All too soon they said that they must be moving on. "But come down to the street of the soap house, top side, this evening, and we'll have a dance and singing."

I had sketched in this street. It was on the steepest part of the hill and ran almost horizontally across, so that the front door of the upper houses were on a level with the roofs of the lower ones. The roadway was divided along the centre, one-half being some twenty feet above the other; a low parapet protected the drop. It was lucky that the dwellers in the upper part of the street were sober Spaniards.

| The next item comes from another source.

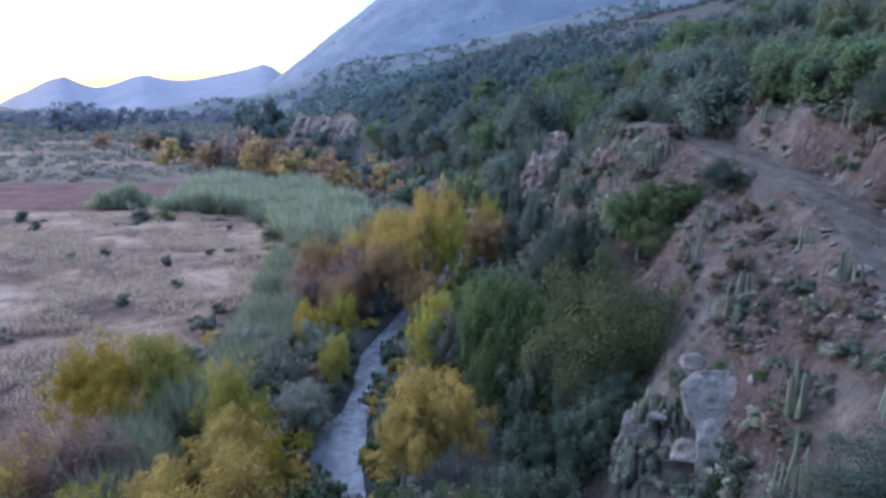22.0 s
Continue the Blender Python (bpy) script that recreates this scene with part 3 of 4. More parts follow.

We found, as usual, the party seated on chairs in the middle of the street, near a small electric light; some of the men were sitting along the parapet. We were greeted by an old, but very large woman who groaned all the evening with rheumatism. The girls were in their best dresses of pale coloured skirt and embroidered paisley patterned shawls. A long silence followed our arrival. We were waiting for a player who was the best in the village. He could not come, but sent his brother instead, who played well, but was left-handed. Three guitars and a guitarron formed the orchestra.